═════ Provided material

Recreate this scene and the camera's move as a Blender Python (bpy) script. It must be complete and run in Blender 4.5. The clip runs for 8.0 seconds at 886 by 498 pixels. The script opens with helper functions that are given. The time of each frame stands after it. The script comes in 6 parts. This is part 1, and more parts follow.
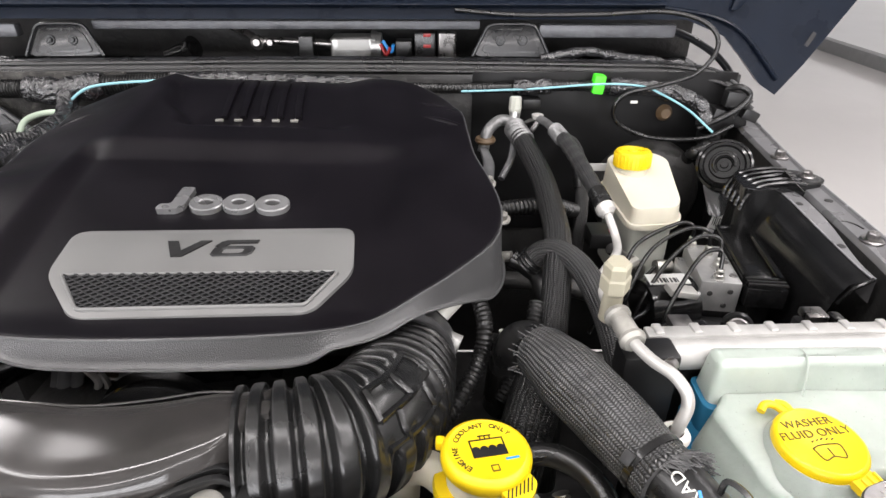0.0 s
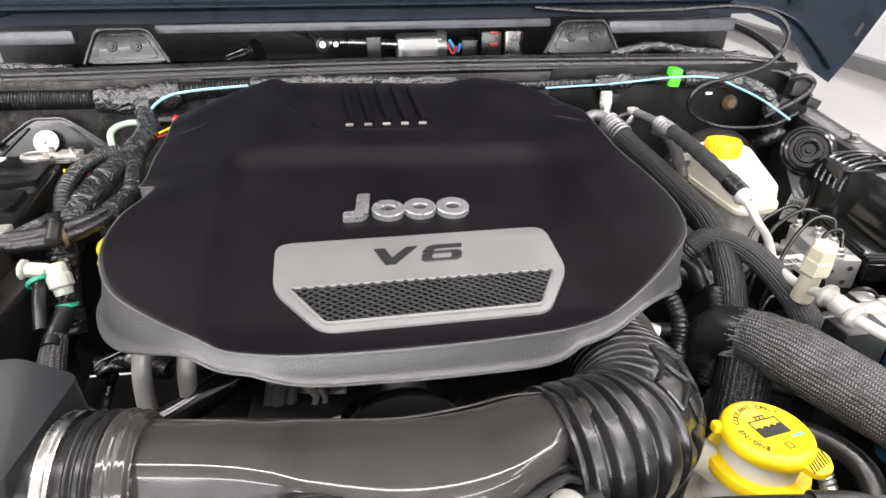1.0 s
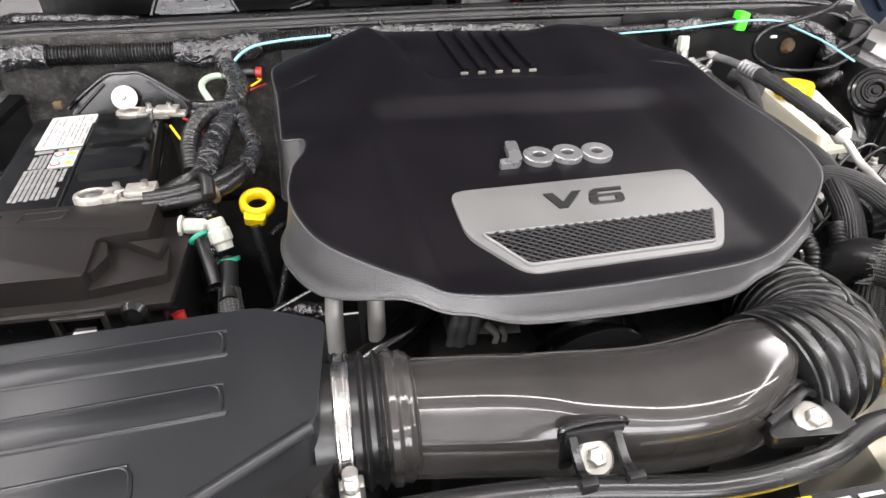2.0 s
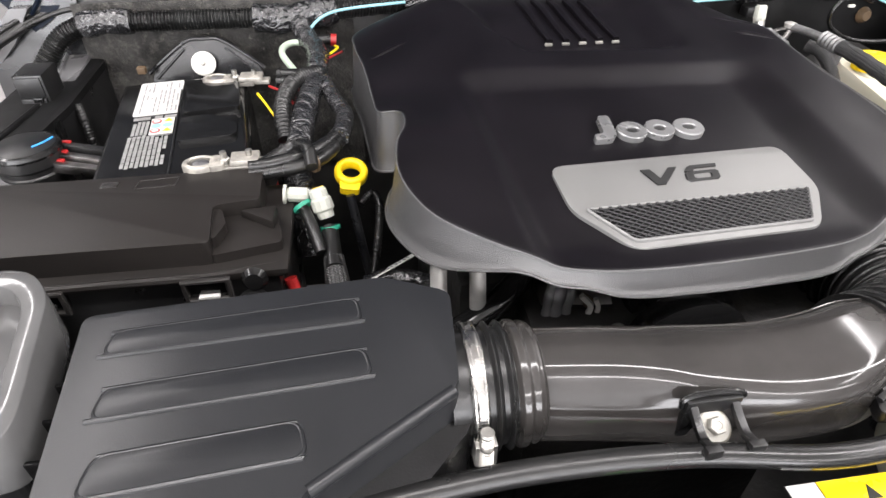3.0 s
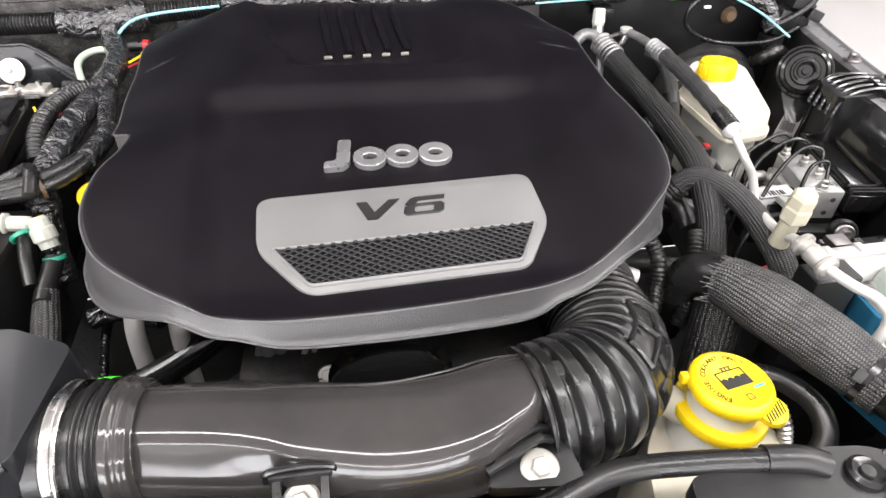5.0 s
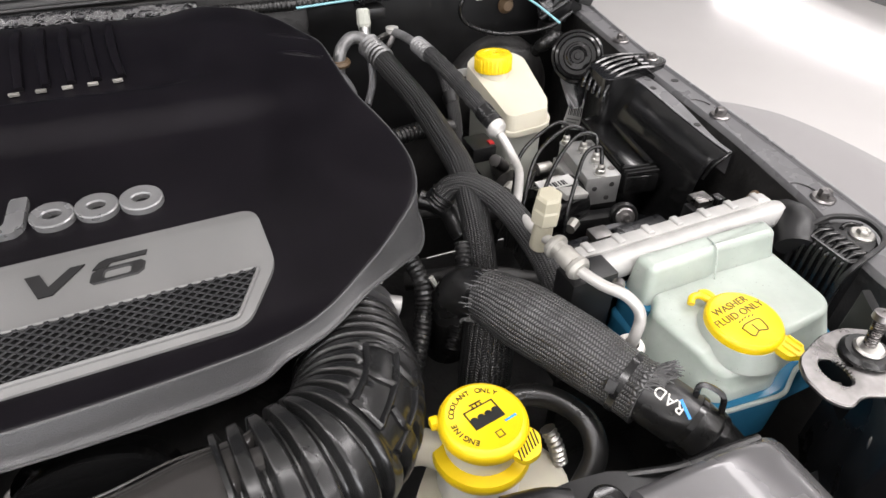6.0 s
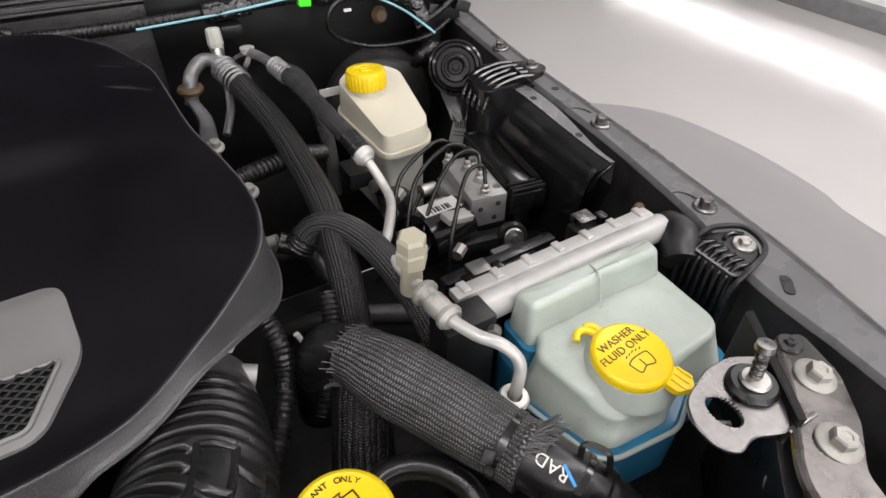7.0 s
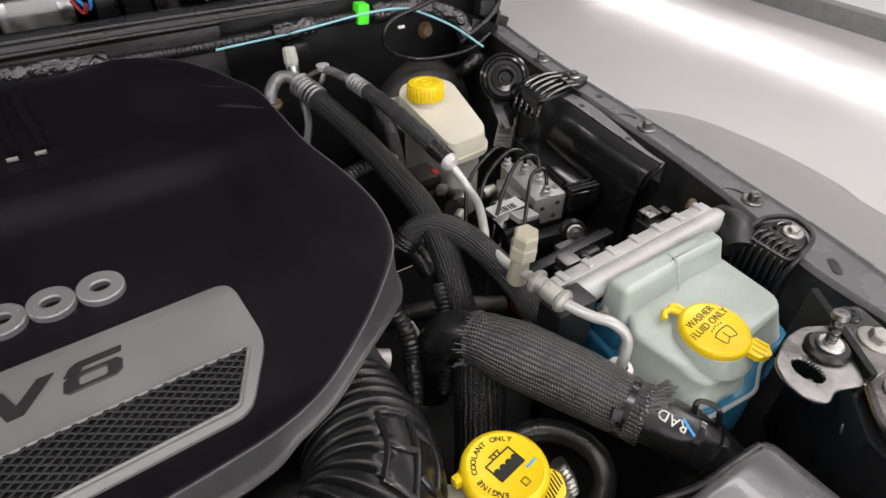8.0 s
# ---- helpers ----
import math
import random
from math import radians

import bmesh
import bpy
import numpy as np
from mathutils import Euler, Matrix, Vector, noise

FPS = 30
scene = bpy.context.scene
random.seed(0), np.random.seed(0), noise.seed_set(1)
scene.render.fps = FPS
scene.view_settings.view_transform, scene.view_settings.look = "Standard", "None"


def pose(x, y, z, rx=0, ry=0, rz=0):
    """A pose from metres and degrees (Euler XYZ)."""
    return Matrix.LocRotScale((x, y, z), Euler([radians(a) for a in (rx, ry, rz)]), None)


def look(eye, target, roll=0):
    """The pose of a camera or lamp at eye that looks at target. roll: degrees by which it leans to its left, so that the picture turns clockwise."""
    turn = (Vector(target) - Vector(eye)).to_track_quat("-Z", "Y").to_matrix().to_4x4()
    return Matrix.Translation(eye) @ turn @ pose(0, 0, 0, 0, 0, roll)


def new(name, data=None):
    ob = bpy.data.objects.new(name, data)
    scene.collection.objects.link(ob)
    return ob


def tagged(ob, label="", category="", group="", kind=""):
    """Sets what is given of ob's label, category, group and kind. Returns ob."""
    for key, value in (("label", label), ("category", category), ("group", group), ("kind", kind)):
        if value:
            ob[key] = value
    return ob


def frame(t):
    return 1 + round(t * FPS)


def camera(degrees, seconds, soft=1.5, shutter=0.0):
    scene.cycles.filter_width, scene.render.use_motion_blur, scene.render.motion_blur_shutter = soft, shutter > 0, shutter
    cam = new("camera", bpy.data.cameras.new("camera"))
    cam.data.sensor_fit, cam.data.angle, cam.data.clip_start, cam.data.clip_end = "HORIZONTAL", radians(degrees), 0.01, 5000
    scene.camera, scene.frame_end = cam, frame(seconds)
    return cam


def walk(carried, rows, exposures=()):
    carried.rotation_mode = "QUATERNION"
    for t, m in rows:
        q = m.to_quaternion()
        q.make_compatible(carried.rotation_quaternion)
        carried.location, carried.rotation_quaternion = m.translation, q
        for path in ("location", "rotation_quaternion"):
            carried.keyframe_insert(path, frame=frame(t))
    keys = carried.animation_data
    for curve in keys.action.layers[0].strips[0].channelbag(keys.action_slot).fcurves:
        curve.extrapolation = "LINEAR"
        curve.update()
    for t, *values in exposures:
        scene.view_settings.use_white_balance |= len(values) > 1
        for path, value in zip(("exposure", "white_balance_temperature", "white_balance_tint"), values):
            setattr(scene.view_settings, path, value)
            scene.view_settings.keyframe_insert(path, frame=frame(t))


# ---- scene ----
cam = camera(74.1, 8.0)
PATH = [
    (0, (-0.009, 0.05, 1.364), (0.01, 1.789, 0.376), 0.2),
    (0.5, (-0.135, 0.077, 1.36), (-0.065, 1.811, 0.365), 0.1),
    (1, (-0.25, 0.06, 1.369), (-0.046, 1.781, 0.37), 0.1),
    (1.5, (-0.365, 0.06, 1.375), (-0.072, 1.754, 0.354), 0.2),
    (2, (-0.44, 0.067, 1.372), (-0.136, 1.687, 0.24), 0.3),
    (3.3, (-0.522, 0.069, 1.398), (-0.326, 1.617, 0.147), 0.2),
    (3.5, (-0.509, 0.069, 1.401), (-0.33, 1.612, 0.14), 0.3),
    (4, (-0.442, 0.07, 1.414), (-0.274, 1.599, 0.135), 0.2),
    (4.2, (-0.414, 0.074, 1.417), (-0.246, 1.594, 0.128), 0.1),
    (5.3, (-0.175, 0.094, 1.413), (0.076, 1.6, 0.121), -0.5),
    (5.5, (-0.145, 0.102, 1.414), (0.203, 1.587, 0.121), -0.2),
    (6, (-0.089, 0.127, 1.394), (0.471, 1.548, 0.103), 0.2),
    (6.5, (-0.026, 0.149, 1.388), (0.653, 1.517, 0.096), 0.4),
    (7, (-0.01, 0.167, 1.386), (0.77, 1.484, 0.099), 1.0),
    (7.5, (-0.056, 0.171, 1.393), (0.779, 1.463, 0.115), 1.4),
    (8, (-0.135, 0.179, 1.423), (0.706, 1.464, 0.141), 1.0),
]
walk(cam, [(t, look(eye, target, roll)) for t, eye, target, roll in PATH],
     exposures=((0.0, -0.2), (0.6, 0.0), (1.0, 0.32), (2.0, 0.23), (4.2, 0.21), (5.3, 0.36), (5.8, -0.08), (6.4, -0.65), (7.0, -0.82), (8.0, -0.9)))

# ---- world, sun and lamps ----
world = bpy.data.worlds.new("hall_air")
scene.world = world
world.use_nodes = True
world.node_tree.nodes["Background"].inputs[0].default_value = (0.9, 0.95, 1.0, 1)
world.node_tree.nodes["Background"].inputs[1].default_value = 0.15
CEILING = 3.6


# x, y, whether it runs along x, length, width, watts
# the last strip is unseen, added to brighten the right of the bay
LAMPS = ((0.9, -0.2, True, 7.0, 0.2, 140), (-0.2, -4.6, True, 11.0, 0.5, 480), (13.0, 7.5, False, 11.0, 0.22, 700), (-2.8, 1.3, False, 4.0, 0.3, 75), (2.4, 0.2, False, 5.0, 0.25, 90))


def strip_lamp(x, y, along_x, length, width, watts):
    data = bpy.data.lights.new("ceiling_strip", "AREA")
    data.shape, data.energy = "RECTANGLE", watts
    data.size, data.size_y = (length, width) if along_x else (width, length)
    data.color = (1.0, 0.955, 0.955)
    ob = new("ceiling_strip", data)
    ob.matrix_world = pose(x, y, CEILING - 0.06)
    return ob


for row in LAMPS:
    strip_lamp(*row)
# unseen window behind the viewer, added as daylight fill for front-facing surfaces
day = bpy.data.lights.new("added_window_fill", "AREA")
day.shape, day.size, day.size_y, day.energy, day.color = "RECTANGLE", 14.0, 2.5, 1200, (0.97, 0.965, 1.0)
new("added_window_fill", day).matrix_world = pose(-3.0, -9.9, 1.6, 90, 0, 0)


# ---- materials ----
def nodes_of(name):
    m = bpy.data.materials.new(name)
    m.use_nodes = True
    return m, m.node_tree, m.node_tree.nodes["Principled BSDF"]


def ramp(tree, src, lo, hi, c0, c1):
    r = tree.nodes.new("ShaderNodeValToRGB")
    r.color_ramp.elements[0].position, r.color_ramp.elements[1].position = lo, hi
    r.color_ramp.elements[0].color, r.color_ramp.elements[1].color = (*c0, 1), (*c1, 1)
    tree.links.new(src, r.inputs[0])
    return r.outputs[0]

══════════

Skipping the pictures, transcribe each line above exactly as it appears.

Recreate this scene and the camera's move as a Blender Python (bpy) script. It must be complete and run in Blender 4.5. The clip runs for 8.0 seconds at 886 by 498 pixels. The script opens with helper functions that are given. The time of each frame stands after it. The script comes in 6 parts. This is part 1, and more parts follow.
0.0 s
1.0 s
2.0 s
3.0 s
5.0 s
6.0 s
7.0 s
8.0 s
# ---- helpers ----
import math
import random
from math import radians

import bmesh
import bpy
import numpy as np
from mathutils import Euler, Matrix, Vector, noise

FPS = 30
scene = bpy.context.scene
random.seed(0), np.random.seed(0), noise.seed_set(1)
scene.render.fps = FPS
scene.view_settings.view_transform, scene.view_settings.look = "Standard", "None"


def pose(x, y, z, rx=0, ry=0, rz=0):
    """A pose from metres and degrees (Euler XYZ)."""
    return Matrix.LocRotScale((x, y, z), Euler([radians(a) for a in (rx, ry, rz)]), None)


def look(eye, target, roll=0):
    """The pose of a camera or lamp at eye that looks at target. roll: degrees by which it leans to its left, so that the picture turns clockwise."""
    turn = (Vector(target) - Vector(eye)).to_track_quat("-Z", "Y").to_matrix().to_4x4()
    return Matrix.Translation(eye) @ turn @ pose(0, 0, 0, 0, 0, roll)


def new(name, data=None):
    ob = bpy.data.objects.new(name, data)
    scene.collection.objects.link(ob)
    return ob


def tagged(ob, label="", category="", group="", kind=""):
    """Sets what is given of ob's label, category, group and kind. Returns ob."""
    for key, value in (("label", label), ("category", category), ("group", group), ("kind", kind)):
        if value:
            ob[key] = value
    return ob


def frame(t):
    return 1 + round(t * FPS)


def camera(degrees, seconds, soft=1.5, shutter=0.0):
    scene.cycles.filter_width, scene.render.use_motion_blur, scene.render.motion_blur_shutter = soft, shutter > 0, shutter
    cam = new("camera", bpy.data.cameras.new("camera"))
    cam.data.sensor_fit, cam.data.angle, cam.data.clip_start, cam.data.clip_end = "HORIZONTAL", radians(degrees), 0.01, 5000
    scene.camera, scene.frame_end = cam, frame(seconds)
    return cam


def walk(carried, rows, exposures=()):
    carried.rotation_mode = "QUATERNION"
    for t, m in rows:
        q = m.to_quaternion()
        q.make_compatible(carried.rotation_quaternion)
        carried.location, carried.rotation_quaternion = m.translation, q
        for path in ("location", "rotation_quaternion"):
            carried.keyframe_insert(path, frame=frame(t))
    keys = carried.animation_data
    for curve in keys.action.layers[0].strips[0].channelbag(keys.action_slot).fcurves:
        curve.extrapolation = "LINEAR"
        curve.update()
    for t, *values in exposures:
        scene.view_settings.use_white_balance |= len(values) > 1
        for path, value in zip(("exposure", "white_balance_temperature", "white_balance_tint"), values):
            setattr(scene.view_settings, path, value)
            scene.view_settings.keyframe_insert(path, frame=frame(t))


# ---- scene ----
cam = camera(74.1, 8.0)
PATH = [
    (0, (-0.009, 0.05, 1.364), (0.01, 1.789, 0.376), 0.2),
    (0.5, (-0.135, 0.077, 1.36), (-0.065, 1.811, 0.365), 0.1),
    (1, (-0.25, 0.06, 1.369), (-0.046, 1.781, 0.37), 0.1),
    (1.5, (-0.365, 0.06, 1.375), (-0.072, 1.754, 0.354), 0.2),
    (2, (-0.44, 0.067, 1.372), (-0.136, 1.687, 0.24), 0.3),
    (3.3, (-0.522, 0.069, 1.398), (-0.326, 1.617, 0.147), 0.2),
    (3.5, (-0.509, 0.069, 1.401), (-0.33, 1.612, 0.14), 0.3),
    (4, (-0.442, 0.07, 1.414), (-0.274, 1.599, 0.135), 0.2),
    (4.2, (-0.414, 0.074, 1.417), (-0.246, 1.594, 0.128), 0.1),
    (5.3, (-0.175, 0.094, 1.413), (0.076, 1.6, 0.121), -0.5),
    (5.5, (-0.145, 0.102, 1.414), (0.203, 1.587, 0.121), -0.2),
    (6, (-0.089, 0.127, 1.394), (0.471, 1.548, 0.103), 0.2),
    (6.5, (-0.026, 0.149, 1.388), (0.653, 1.517, 0.096), 0.4),
    (7, (-0.01, 0.167, 1.386), (0.77, 1.484, 0.099), 1.0),
    (7.5, (-0.056, 0.171, 1.393), (0.779, 1.463, 0.115), 1.4),
    (8, (-0.135, 0.179, 1.423), (0.706, 1.464, 0.141), 1.0),
]
walk(cam, [(t, look(eye, target, roll)) for t, eye, target, roll in PATH],
     exposures=((0.0, -0.2), (0.6, 0.0), (1.0, 0.32), (2.0, 0.23), (4.2, 0.21), (5.3, 0.36), (5.8, -0.08), (6.4, -0.65), (7.0, -0.82), (8.0, -0.9)))

# ---- world, sun and lamps ----
world = bpy.data.worlds.new("hall_air")
scene.world = world
world.use_nodes = True
world.node_tree.nodes["Background"].inputs[0].default_value = (0.9, 0.95, 1.0, 1)
world.node_tree.nodes["Background"].inputs[1].default_value = 0.15
CEILING = 3.6


# x, y, whether it runs along x, length, width, watts
# the last strip is unseen, added to brighten the right of the bay
LAMPS = ((0.9, -0.2, True, 7.0, 0.2, 140), (-0.2, -4.6, True, 11.0, 0.5, 480), (13.0, 7.5, False, 11.0, 0.22, 700), (-2.8, 1.3, False, 4.0, 0.3, 75), (2.4, 0.2, False, 5.0, 0.25, 90))


def strip_lamp(x, y, along_x, length, width, watts):
    data = bpy.data.lights.new("ceiling_strip", "AREA")
    data.shape, data.energy = "RECTANGLE", watts
    data.size, data.size_y = (length, width) if along_x else (width, length)
    data.color = (1.0, 0.955, 0.955)
    ob = new("ceiling_strip", data)
    ob.matrix_world = pose(x, y, CEILING - 0.06)
    return ob


for row in LAMPS:
    strip_lamp(*row)
# unseen window behind the viewer, added as daylight fill for front-facing surfaces
day = bpy.data.lights.new("added_window_fill", "AREA")
day.shape, day.size, day.size_y, day.energy, day.color = "RECTANGLE", 14.0, 2.5, 1200, (0.97, 0.965, 1.0)
new("added_window_fill", day).matrix_world = pose(-3.0, -9.9, 1.6, 90, 0, 0)


# ---- materials ----
def nodes_of(name):
    m = bpy.data.materials.new(name)
    m.use_nodes = True
    return m, m.node_tree, m.node_tree.nodes["Principled BSDF"]


def ramp(tree, src, lo, hi, c0, c1):
    r = tree.nodes.new("ShaderNodeValToRGB")
    r.color_ramp.elements[0].position, r.color_ramp.elements[1].position = lo, hi
    r.color_ramp.elements[0].color, r.color_ramp.elements[1].color = (*c0, 1), (*c1, 1)
    tree.links.new(src, r.inputs[0])
    return r.outputs[0]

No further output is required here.